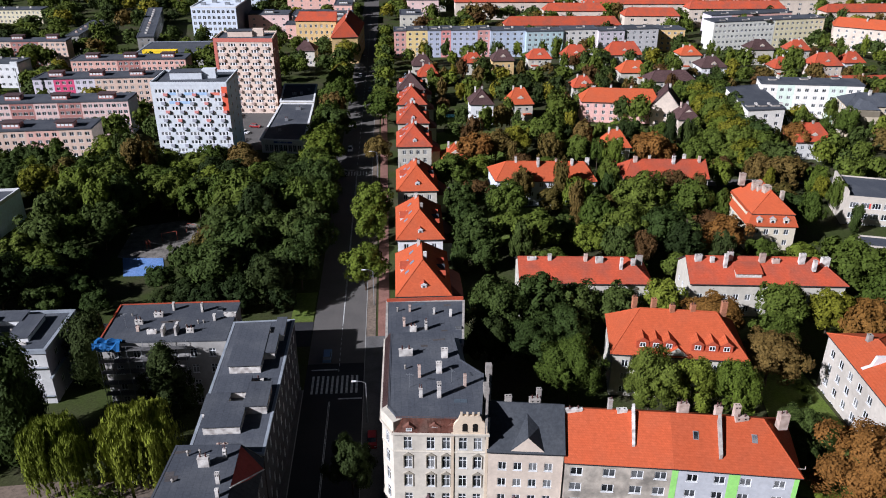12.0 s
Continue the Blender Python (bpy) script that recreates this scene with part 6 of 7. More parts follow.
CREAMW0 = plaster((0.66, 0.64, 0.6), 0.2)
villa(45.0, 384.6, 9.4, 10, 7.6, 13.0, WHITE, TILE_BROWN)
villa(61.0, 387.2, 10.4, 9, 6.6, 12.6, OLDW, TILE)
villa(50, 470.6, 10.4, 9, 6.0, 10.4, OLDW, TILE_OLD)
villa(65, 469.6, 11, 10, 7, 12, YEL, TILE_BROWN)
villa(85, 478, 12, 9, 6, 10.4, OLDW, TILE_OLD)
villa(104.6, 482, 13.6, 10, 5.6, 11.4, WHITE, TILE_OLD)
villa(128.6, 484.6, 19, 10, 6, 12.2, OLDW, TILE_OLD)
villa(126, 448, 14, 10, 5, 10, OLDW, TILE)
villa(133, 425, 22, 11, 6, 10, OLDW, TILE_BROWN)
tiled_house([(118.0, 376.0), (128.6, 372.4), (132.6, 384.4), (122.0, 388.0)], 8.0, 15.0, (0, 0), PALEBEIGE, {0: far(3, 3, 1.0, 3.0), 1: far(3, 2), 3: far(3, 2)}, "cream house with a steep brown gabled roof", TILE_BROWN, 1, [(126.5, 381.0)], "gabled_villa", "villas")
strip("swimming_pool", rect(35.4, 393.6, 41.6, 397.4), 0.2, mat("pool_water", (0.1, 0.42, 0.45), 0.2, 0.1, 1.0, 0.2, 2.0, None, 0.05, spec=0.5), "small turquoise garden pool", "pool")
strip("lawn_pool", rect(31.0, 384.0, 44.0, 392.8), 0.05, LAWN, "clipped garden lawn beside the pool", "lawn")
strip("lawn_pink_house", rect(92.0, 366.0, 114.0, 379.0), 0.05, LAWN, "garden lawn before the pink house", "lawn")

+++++

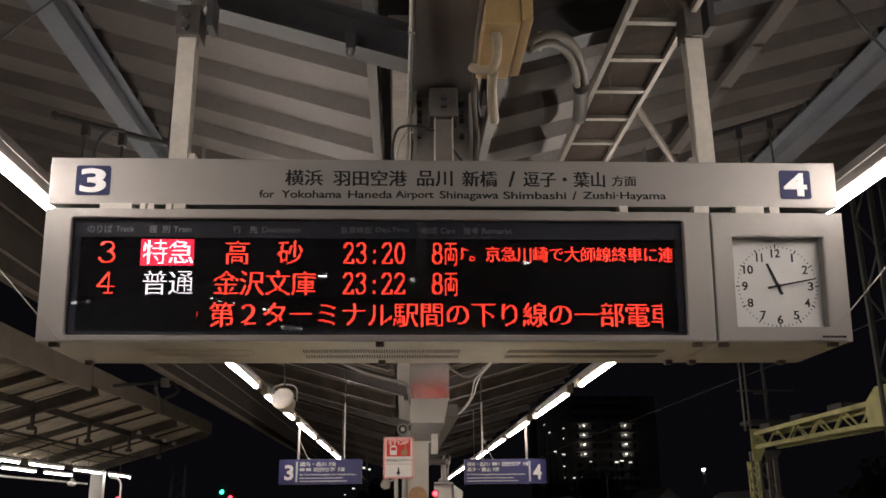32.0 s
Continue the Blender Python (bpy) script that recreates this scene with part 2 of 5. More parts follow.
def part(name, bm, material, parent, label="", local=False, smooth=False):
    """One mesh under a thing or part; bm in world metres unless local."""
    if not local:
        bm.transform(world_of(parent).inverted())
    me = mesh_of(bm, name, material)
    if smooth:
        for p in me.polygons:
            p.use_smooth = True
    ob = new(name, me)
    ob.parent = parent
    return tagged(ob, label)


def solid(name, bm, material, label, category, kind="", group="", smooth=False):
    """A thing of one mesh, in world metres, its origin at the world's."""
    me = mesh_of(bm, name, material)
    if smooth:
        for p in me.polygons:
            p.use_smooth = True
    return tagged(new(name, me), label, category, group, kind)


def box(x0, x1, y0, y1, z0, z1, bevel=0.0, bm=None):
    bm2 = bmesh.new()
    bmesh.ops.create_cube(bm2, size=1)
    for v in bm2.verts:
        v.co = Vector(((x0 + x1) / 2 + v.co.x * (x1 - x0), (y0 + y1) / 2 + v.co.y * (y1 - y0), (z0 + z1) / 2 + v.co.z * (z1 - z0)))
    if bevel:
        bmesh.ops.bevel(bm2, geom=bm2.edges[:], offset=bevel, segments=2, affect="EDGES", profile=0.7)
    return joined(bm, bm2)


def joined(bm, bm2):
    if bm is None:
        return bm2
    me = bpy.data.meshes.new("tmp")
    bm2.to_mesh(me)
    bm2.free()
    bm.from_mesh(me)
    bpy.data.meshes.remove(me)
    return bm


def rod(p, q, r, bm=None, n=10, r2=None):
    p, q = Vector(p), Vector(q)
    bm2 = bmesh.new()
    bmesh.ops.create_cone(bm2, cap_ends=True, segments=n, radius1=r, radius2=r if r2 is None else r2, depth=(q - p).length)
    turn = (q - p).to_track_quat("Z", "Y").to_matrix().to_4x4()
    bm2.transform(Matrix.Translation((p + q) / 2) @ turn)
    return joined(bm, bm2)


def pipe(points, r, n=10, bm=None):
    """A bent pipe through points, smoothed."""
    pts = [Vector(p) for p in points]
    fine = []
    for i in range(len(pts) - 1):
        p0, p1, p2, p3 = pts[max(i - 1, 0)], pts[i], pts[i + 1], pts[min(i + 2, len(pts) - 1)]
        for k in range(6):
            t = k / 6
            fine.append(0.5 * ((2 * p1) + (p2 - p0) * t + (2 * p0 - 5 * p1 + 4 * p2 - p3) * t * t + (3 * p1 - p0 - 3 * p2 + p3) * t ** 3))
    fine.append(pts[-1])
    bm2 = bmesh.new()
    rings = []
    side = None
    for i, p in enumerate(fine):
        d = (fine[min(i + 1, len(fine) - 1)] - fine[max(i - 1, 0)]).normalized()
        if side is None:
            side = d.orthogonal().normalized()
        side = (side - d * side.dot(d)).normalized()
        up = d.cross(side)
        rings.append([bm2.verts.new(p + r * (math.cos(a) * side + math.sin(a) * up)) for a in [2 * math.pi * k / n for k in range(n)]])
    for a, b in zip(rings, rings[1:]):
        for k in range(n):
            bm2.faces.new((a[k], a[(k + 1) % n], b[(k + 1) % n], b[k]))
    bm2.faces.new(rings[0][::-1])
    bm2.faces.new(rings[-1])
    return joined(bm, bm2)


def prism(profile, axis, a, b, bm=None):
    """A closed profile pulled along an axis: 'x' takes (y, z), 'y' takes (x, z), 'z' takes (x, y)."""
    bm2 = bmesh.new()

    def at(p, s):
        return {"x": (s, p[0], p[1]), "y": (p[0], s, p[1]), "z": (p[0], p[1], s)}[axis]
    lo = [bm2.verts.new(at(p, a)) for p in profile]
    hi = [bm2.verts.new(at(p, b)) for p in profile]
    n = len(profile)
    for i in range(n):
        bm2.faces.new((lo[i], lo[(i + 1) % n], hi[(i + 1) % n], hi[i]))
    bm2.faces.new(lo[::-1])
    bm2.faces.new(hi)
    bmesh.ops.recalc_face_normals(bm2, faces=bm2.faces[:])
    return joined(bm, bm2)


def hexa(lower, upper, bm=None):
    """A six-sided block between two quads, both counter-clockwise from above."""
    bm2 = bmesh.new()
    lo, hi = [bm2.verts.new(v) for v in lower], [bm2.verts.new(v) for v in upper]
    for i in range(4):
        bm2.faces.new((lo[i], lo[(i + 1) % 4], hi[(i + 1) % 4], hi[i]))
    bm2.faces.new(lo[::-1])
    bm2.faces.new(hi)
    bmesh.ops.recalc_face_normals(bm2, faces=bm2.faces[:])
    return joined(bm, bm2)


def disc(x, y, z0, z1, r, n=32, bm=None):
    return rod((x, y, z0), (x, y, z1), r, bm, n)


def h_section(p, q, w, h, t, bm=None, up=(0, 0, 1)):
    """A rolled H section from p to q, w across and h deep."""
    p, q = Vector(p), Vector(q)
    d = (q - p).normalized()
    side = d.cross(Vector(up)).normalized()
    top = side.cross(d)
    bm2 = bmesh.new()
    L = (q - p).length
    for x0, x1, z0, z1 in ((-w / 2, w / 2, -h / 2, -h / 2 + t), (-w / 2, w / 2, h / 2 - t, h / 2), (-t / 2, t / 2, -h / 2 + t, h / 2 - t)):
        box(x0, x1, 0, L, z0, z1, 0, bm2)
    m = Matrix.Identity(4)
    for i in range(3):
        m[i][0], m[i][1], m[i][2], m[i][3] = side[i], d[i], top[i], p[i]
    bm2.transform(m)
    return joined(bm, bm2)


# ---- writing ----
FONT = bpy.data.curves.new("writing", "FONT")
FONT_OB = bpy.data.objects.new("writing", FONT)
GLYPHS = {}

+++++

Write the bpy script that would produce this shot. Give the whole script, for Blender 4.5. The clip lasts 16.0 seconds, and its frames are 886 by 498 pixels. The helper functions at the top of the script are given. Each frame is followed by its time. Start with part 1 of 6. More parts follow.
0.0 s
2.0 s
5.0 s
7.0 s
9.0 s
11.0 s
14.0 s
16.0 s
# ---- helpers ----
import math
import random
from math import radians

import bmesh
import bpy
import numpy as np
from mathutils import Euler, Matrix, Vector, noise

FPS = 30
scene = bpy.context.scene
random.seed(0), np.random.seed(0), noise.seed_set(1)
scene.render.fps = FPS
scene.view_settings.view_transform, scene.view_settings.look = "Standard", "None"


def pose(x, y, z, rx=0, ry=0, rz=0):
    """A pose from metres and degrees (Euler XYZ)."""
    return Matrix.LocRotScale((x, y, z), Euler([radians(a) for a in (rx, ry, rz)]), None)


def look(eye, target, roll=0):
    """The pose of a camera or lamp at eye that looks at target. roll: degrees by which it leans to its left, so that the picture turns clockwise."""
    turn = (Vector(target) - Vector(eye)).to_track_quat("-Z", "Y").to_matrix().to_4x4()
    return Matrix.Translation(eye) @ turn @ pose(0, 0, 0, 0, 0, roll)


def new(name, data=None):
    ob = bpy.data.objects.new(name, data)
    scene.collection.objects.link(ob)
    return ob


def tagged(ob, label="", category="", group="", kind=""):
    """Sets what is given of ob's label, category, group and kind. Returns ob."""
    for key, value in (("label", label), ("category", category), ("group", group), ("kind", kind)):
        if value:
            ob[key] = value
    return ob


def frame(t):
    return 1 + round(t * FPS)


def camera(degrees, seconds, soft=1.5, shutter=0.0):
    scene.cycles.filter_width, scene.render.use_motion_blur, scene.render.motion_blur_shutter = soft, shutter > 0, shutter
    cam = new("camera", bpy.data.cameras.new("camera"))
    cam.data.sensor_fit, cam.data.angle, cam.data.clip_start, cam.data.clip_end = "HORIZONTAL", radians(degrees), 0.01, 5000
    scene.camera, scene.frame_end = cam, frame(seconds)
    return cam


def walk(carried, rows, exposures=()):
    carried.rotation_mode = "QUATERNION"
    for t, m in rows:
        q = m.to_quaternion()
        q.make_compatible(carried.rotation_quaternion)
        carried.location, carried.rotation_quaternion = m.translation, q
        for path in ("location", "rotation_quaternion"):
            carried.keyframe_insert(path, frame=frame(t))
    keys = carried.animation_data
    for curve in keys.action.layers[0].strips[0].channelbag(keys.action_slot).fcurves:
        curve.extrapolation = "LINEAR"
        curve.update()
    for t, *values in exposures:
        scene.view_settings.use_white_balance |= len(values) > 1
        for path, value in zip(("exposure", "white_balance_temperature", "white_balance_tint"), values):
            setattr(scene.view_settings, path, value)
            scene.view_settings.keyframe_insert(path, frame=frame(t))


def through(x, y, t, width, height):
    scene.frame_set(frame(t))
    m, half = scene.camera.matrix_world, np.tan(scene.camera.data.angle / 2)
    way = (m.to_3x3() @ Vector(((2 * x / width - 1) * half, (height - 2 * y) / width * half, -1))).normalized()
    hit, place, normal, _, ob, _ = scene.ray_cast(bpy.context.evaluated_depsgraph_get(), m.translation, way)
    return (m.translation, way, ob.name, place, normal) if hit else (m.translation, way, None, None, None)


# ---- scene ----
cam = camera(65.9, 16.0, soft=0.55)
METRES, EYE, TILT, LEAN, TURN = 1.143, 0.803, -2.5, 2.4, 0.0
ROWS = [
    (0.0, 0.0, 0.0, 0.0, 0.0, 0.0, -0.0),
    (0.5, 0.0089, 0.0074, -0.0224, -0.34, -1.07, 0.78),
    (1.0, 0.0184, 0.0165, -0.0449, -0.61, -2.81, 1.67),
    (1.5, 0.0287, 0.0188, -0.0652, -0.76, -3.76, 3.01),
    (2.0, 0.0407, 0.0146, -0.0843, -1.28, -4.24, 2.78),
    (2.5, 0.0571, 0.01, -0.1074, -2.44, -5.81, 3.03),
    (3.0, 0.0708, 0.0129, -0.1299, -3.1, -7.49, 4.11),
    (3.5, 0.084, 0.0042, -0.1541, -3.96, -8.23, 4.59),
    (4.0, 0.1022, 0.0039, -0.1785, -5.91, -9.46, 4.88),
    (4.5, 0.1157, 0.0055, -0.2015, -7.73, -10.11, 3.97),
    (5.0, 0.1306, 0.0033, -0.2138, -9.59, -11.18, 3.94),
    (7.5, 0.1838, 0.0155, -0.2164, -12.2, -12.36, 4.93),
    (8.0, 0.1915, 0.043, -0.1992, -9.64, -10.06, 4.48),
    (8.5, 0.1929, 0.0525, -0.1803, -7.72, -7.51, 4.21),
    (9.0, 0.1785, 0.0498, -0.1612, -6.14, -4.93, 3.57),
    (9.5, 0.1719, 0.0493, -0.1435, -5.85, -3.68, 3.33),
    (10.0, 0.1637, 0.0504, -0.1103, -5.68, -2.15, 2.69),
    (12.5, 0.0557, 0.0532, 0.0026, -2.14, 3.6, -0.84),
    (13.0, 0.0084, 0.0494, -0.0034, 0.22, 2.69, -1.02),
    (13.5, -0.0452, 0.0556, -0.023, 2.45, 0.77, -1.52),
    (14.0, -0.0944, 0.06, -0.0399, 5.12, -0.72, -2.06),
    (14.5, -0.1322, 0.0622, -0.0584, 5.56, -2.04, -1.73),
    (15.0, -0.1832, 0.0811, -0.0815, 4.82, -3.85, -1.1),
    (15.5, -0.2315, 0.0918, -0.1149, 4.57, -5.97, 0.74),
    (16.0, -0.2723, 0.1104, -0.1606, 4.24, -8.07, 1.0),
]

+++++

**TASK PROMPT**
Above are the lines; repeat exactly the ones from the line containing "keys = carried.animation_data" down to the line containing "scene.view_settings.keyframe_insert(path, frame=frame(t))", both inclusive.

**WRITTEN RESPONSE**
    keys = carried.animation_data
    for curve in keys.action.layers[0].strips[0].channelbag(keys.action_slot).fcurves:
        curve.extrapolation = "LINEAR"
        curve.update()
    for t, *values in exposures:
        scene.view_settings.use_white_balance |= len(values) > 1
        for path, value in zip(("exposure", "white_balance_temperature", "white_balance_tint"), values):
            setattr(scene.view_settings, path, value)
            scene.view_settings.keyframe_insert(path, frame=frame(t))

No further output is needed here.